Written task ▸
Your task is to transcribe all of the data below exactly, omitting the images.

Recorded data ▸
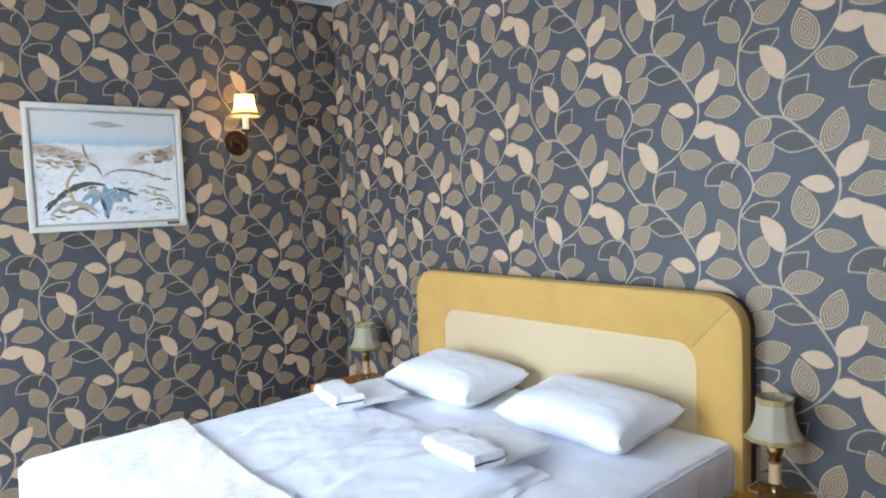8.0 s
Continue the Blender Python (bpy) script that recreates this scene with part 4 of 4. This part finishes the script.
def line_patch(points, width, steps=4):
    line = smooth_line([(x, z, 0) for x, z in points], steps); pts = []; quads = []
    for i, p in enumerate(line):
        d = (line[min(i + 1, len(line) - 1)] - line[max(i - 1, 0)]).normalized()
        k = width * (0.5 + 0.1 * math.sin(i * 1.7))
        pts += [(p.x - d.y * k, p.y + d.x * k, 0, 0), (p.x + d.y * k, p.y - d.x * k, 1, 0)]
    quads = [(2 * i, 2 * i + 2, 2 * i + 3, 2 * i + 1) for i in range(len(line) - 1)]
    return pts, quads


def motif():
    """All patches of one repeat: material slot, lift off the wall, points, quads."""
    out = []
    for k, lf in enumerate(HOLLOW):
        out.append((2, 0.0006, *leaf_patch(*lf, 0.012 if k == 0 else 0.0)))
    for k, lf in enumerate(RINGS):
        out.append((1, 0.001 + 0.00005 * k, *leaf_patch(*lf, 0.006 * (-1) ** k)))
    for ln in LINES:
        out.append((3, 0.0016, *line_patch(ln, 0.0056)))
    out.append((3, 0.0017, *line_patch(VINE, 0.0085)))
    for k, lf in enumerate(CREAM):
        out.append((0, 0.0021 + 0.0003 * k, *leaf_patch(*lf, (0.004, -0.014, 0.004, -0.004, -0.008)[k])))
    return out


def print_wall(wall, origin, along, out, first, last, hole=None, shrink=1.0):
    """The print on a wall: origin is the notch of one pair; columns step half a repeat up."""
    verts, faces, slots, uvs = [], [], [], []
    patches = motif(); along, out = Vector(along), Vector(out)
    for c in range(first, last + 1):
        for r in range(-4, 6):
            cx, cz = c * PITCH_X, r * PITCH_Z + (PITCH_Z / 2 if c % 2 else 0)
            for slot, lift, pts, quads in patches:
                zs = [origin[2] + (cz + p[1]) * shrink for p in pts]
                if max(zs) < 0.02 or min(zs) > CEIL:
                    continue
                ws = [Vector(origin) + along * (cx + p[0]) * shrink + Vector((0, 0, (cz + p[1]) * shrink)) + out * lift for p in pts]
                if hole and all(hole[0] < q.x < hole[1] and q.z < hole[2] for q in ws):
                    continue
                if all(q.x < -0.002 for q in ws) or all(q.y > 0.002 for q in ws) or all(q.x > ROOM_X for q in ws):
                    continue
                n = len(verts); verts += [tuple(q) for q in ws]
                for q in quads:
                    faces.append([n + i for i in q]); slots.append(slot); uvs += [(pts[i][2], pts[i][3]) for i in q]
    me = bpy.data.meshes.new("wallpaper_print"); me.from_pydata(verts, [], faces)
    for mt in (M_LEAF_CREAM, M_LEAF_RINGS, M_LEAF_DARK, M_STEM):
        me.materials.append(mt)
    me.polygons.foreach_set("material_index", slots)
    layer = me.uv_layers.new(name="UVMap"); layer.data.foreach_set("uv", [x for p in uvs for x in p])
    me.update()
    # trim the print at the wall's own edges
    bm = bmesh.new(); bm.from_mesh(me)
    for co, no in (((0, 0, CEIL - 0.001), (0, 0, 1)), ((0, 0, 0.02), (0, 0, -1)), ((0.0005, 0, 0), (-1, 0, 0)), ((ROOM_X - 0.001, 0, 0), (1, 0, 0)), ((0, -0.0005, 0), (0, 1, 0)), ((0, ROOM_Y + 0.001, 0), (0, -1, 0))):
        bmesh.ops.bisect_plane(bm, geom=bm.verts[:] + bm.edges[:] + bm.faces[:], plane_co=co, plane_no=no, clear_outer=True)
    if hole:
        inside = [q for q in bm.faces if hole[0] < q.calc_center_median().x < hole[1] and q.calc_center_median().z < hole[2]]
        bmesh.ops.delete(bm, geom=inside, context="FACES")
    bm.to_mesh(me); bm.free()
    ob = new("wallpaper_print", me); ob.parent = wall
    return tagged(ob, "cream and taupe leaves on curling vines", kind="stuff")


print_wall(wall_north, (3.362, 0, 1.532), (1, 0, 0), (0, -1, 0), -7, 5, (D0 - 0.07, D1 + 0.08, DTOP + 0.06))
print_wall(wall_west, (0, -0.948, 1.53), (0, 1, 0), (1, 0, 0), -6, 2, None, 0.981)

Exercise response ▸
8.0 s
Continue the Blender Python (bpy) script that recreates this scene with part 4 of 4. This part finishes the script.
def line_patch(points, width, steps=4):
    line = smooth_line([(x, z, 0) for x, z in points], steps); pts = []; quads = []
    for i, p in enumerate(line):
        d = (line[min(i + 1, len(line) - 1)] - line[max(i - 1, 0)]).normalized()
        k = width * (0.5 + 0.1 * math.sin(i * 1.7))
        pts += [(p.x - d.y * k, p.y + d.x * k, 0, 0), (p.x + d.y * k, p.y - d.x * k, 1, 0)]
    quads = [(2 * i, 2 * i + 2, 2 * i + 3, 2 * i + 1) for i in range(len(line) - 1)]
    return pts, quads


def motif():
    """All patches of one repeat: material slot, lift off the wall, points, quads."""
    out = []
    for k, lf in enumerate(HOLLOW):
        out.append((2, 0.0006, *leaf_patch(*lf, 0.012 if k == 0 else 0.0)))
    for k, lf in enumerate(RINGS):
        out.append((1, 0.001 + 0.00005 * k, *leaf_patch(*lf, 0.006 * (-1) ** k)))
    for ln in LINES:
        out.append((3, 0.0016, *line_patch(ln, 0.0056)))
    out.append((3, 0.0017, *line_patch(VINE, 0.0085)))
    for k, lf in enumerate(CREAM):
        out.append((0, 0.0021 + 0.0003 * k, *leaf_patch(*lf, (0.004, -0.014, 0.004, -0.004, -0.008)[k])))
    return out


def print_wall(wall, origin, along, out, first, last, hole=None, shrink=1.0):
    """The print on a wall: origin is the notch of one pair; columns step half a repeat up."""
    verts, faces, slots, uvs = [], [], [], []
    patches = motif(); along, out = Vector(along), Vector(out)
    for c in range(first, last + 1):
        for r in range(-4, 6):
            cx, cz = c * PITCH_X, r * PITCH_Z + (PITCH_Z / 2 if c % 2 else 0)
            for slot, lift, pts, quads in patches:
                zs = [origin[2] + (cz + p[1]) * shrink for p in pts]
                if max(zs) < 0.02 or min(zs) > CEIL:
                    continue
                ws = [Vector(origin) + along * (cx + p[0]) * shrink + Vector((0, 0, (cz + p[1]) * shrink)) + out * lift for p in pts]
                if hole and all(hole[0] < q.x < hole[1] and q.z < hole[2] for q in ws):
                    continue
                if all(q.x < -0.002 for q in ws) or all(q.y > 0.002 for q in ws) or all(q.x > ROOM_X for q in ws):
                    continue
                n = len(verts); verts += [tuple(q) for q in ws]
                for q in quads:
                    faces.append([n + i for i in q]); slots.append(slot); uvs += [(pts[i][2], pts[i][3]) for i in q]
    me = bpy.data.meshes.new("wallpaper_print"); me.from_pydata(verts, [], faces)
    for mt in (M_LEAF_CREAM, M_LEAF_RINGS, M_LEAF_DARK, M_STEM):
        me.materials.append(mt)
    me.polygons.foreach_set("material_index", slots)
    layer = me.uv_layers.new(name="UVMap"); layer.data.foreach_set("uv", [x for p in uvs for x in p])
    me.update()
    # trim the print at the wall's own edges
    bm = bmesh.new(); bm.from_mesh(me)
    for co, no in (((0, 0, CEIL - 0.001), (0, 0, 1)), ((0, 0, 0.02), (0, 0, -1)), ((0.0005, 0, 0), (-1, 0, 0)), ((ROOM_X - 0.001, 0, 0), (1, 0, 0)), ((0, -0.0005, 0), (0, 1, 0)), ((0, ROOM_Y + 0.001, 0), (0, -1, 0))):
        bmesh.ops.bisect_plane(bm, geom=bm.verts[:] + bm.edges[:] + bm.faces[:], plane_co=co, plane_no=no, clear_outer=True)
    if hole:
        inside = [q for q in bm.faces if hole[0] < q.calc_center_median().x < hole[1] and q.calc_center_median().z < hole[2]]
        bmesh.ops.delete(bm, geom=inside, context="FACES")
    bm.to_mesh(me); bm.free()
    ob = new("wallpaper_print", me); ob.parent = wall
    return tagged(ob, "cream and taupe leaves on curling vines", kind="stuff")


print_wall(wall_north, (3.362, 0, 1.532), (1, 0, 0), (0, -1, 0), -7, 5, (D0 - 0.07, D1 + 0.08, DTOP + 0.06))
print_wall(wall_west, (0, -0.948, 1.53), (0, 1, 0), (1, 0, 0), -6, 2, None, 0.981)